Only four players younger than Ferguson across the Premier League, La Liga, the Bundesliga, Serie A and Ligue Un have played more league minutes than him this season. Guillaume Restes is a goalkeeper, Leny Yoro a defender, Warren Zaire-Emery a midfielder and Lamine Yamal a wide forward. It is fine company for Ferguson to keep but he is carrying an almost unique burden in centre-forward terms and it is showing.

READ MORE: Ferguson makes the worst Premier League XI of the weekend


Gary O’Neil is far from alone in relying on a core group of players in terms of not only quality but availability. Six have started at least 24 Premier League games for Wolves this season and it was telling that only half of those finished the game against Newcastle.

Max Kilman, Craig Dawson and Nelson Semedo are still barely walking among the wounded, but Jose Sa was lost to injury at half-time, Mario Lemina had played the full 90 minutes in nine straight games but was substituted before full-time, and Matheus Cunha remains sidelined.

Hwang Hee-chan’s injury, Joao Gomes’ absence and Pedro Neto’s removal at half-time only continue to chip away at what was already one of the shallowest squads in the Premier League. Some clubs have used fewer starters than Wolves’ 22 this season, but that number includes three players in Matheus Nunes, Sasa Kalajdzic and Fabio Silva who have long since left; it will soon likely pull in entirely unseasoned youngsters in Nathan Fraser and Tawanda Chirewa, but perhaps not 15-year-old bench-dweller Wesley Okoduwa.

Newcastle, who have endured similar problems throughout this season, simply looked fitter and sharper and the concession of three deeply avoidable, error-strewn goals made it one of those days for Wolves. The concern is that with their mounting selection problems, ‘those days’ might occur with a little more frequency until the summer.


Vincent Kompany
The only man on whom the irony of bemoaning that Burnley often “end up with the junior referees” officiating their matches is not lost, even when the Clarets defend with all the experience and nous of expelled schoolchildren.

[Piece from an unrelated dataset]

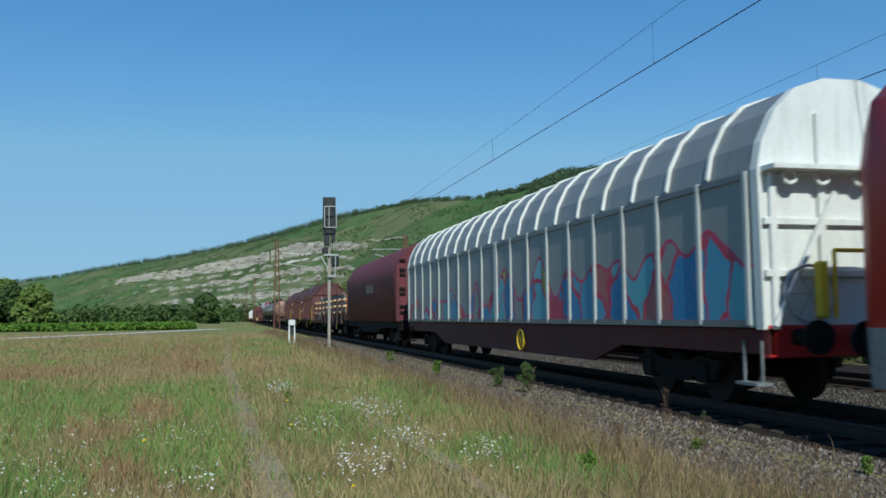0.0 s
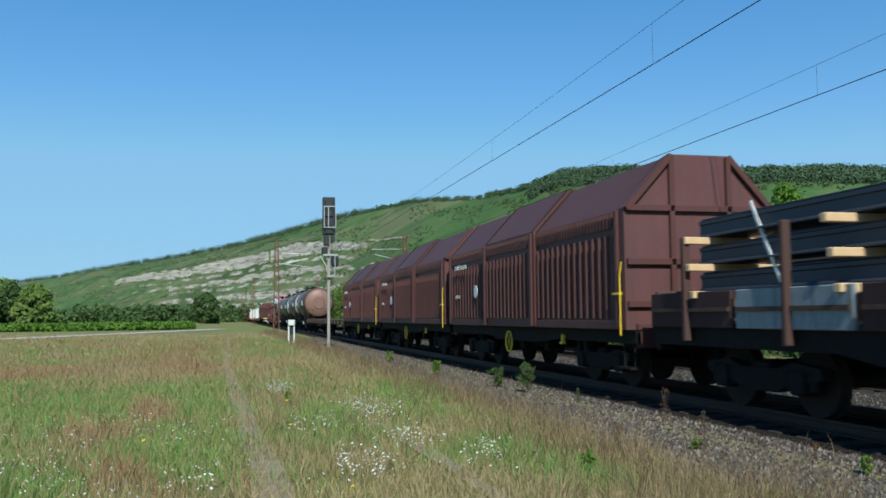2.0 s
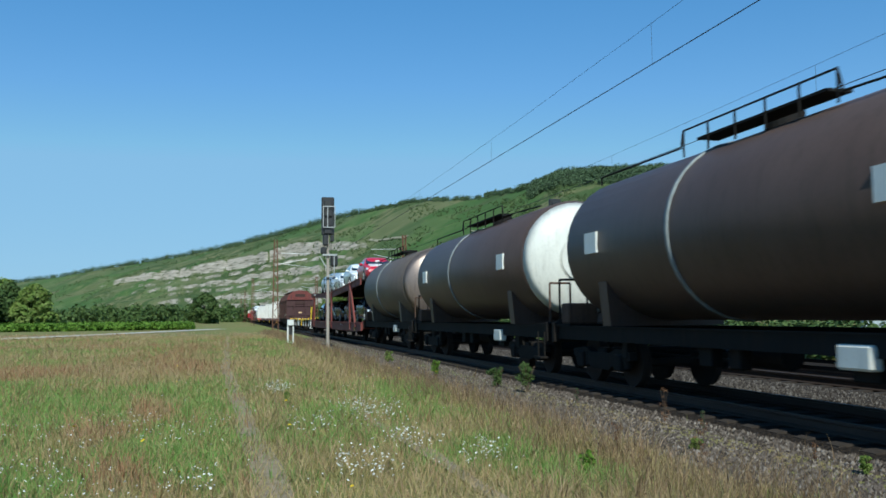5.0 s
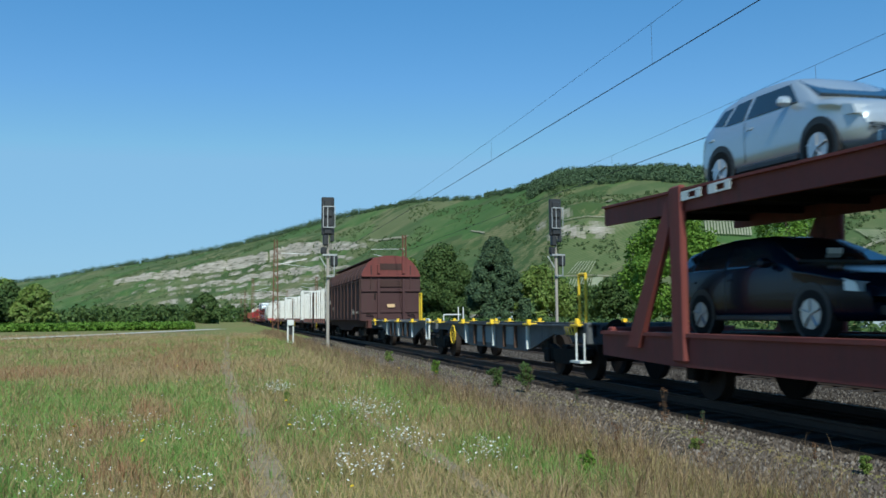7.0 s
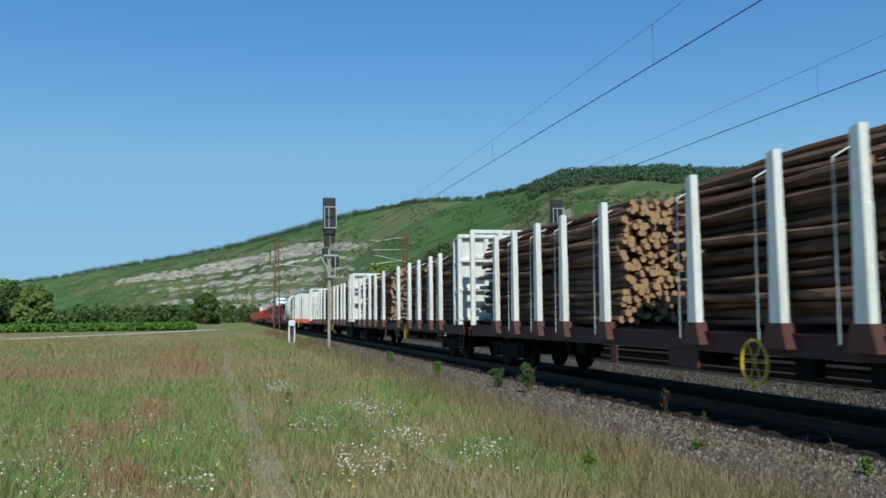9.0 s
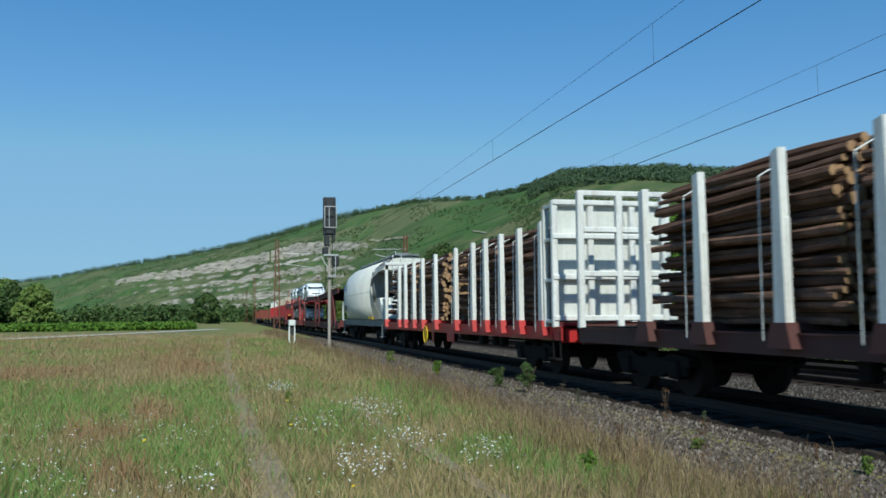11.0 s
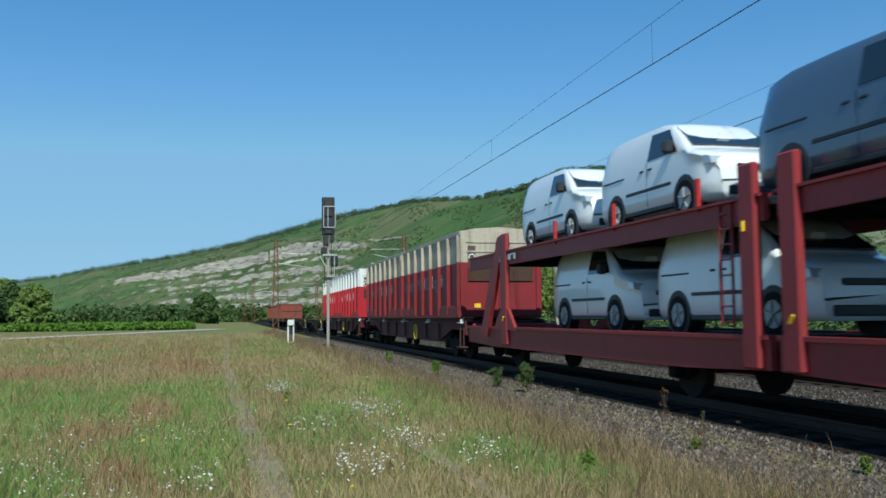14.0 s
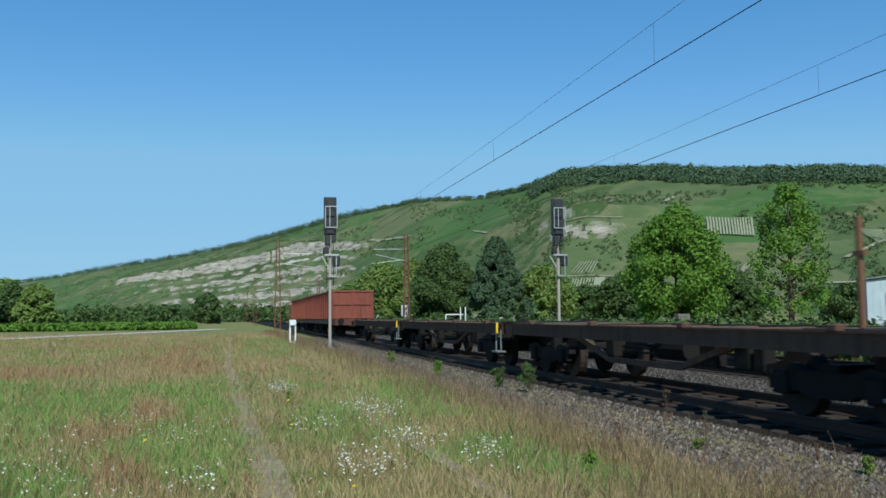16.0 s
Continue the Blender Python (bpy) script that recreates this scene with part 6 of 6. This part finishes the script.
for x, y, h, leaf, sd in ((6.2, 11.9, .55, "rust", 11), (6.3, 11.0, .3, "fir", 12), (6.2, 8.5, .2, "rust", 13), (6.1, 15.0, .3, "fir", 14), (6.2, 7.7, .15, "olive", 15), (4.9, 8.6, .5, "rust", 16), (4.4, 9.6, .4, "rust", 17), (6.05, 17.6, .6, "dark", 1), (5.9, 19.2, .45, "dark", 2), (5.4, 9.6, .13, "olive", 3), (1.1, 17, .2, "olive", 5), (3.6, 8.6, .2, "bright", 6), (5.6, 24, .4, "bright", 7), (5.5, 31, .4, "olive", 8)):
    weed(x, y, h, leaf, "withered brown weed stalk in the ballast" if leaf == "rust" else "leafy green weed at the edge of the ballast", sd, .35 if leaf in ("rust", "fir") else 1.0)


def lorry():
    """Small box lorry on the main road behind the trees; its nose points along +y."""
    w = thing("lorry", "white and pale blue box lorry on the road behind the trees", "lorry")
    part("cargo_box", box(B(), -1.15, 1.15, -2.9, 1.6, .95, 3.3, .04), HUTMAT, w)
    part("side_stripe", box(B(), -1.165, -1.15, -2.7, 1.4, 1.5, 2.3), BLUE, w)
    part("cab", loft(B(), [[(-1.05, y, .6), (-1.05, y, z), (1.05, y, z), (1.05, y, .6)] for y, z in ((1.7, 2.6), (2.6, 2.6), (3.2, 1.75), (3.7, 1.5), (3.75, 1.0))]), WHITE, w)
    part("window_glass", box(B(), -1.07, -1.0, 2.0, 2.75, 1.7, 2.35, .02), GLASS, w)
    part("chassis", box(B(), -.5, .5, -2.8, 3.2, .55, .95), DARK, w)
    for y in (-1.8, 2.7):
        for sx in (-1, 1):
            t = part("tyre", cyl(B(), (sx * .75, y, .42), (sx * 1.05, y, .42), .42, 20), RUBBER, w)
            part("rim", cyl(B(), (sx * 1.0, y, .42), (sx * 1.06, y, .42), .2, 14), STEEL, t)
    return w


LORRY = lorry()


def motions():
    """The train runs past at a steady speed; a lorry drives the other way behind the trees."""
    walk(LORRY, [(t, pose(58.5, 96.5 + 25 * (t - 3.5), 0)) for t in (0, 4, 8, 12, 16)])
    for ob, place, height, side, turn in MOVING:
        walk(ob, [(t, pose(TRACK + side, place - SPEED * t, RAIL + height, turn or 0)) for t in (0, 4, 8, 12, 16)])


motions()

David Coote, the 41-year-old six-year Premier League veteran referee, appreciates the sentiment either way. But Kompany genuinely trying to frame a haul of 13 points from 27 games – and an 11th defeat in 14 home matches – as the result of some wider refereeing injustice is laughable.


Another commendable fight but Luton have now conceded winning goals at Kenilworth Road in the 85th (Burnley), 87th (Villa), 95th (Liverpool) and 97th (Arsenal) minutes this season. Being four points and two goals worse off than 17th-placed Nottingham Forest does not soften those compounding blows. Those home collapses are currently the difference between survival and relegation.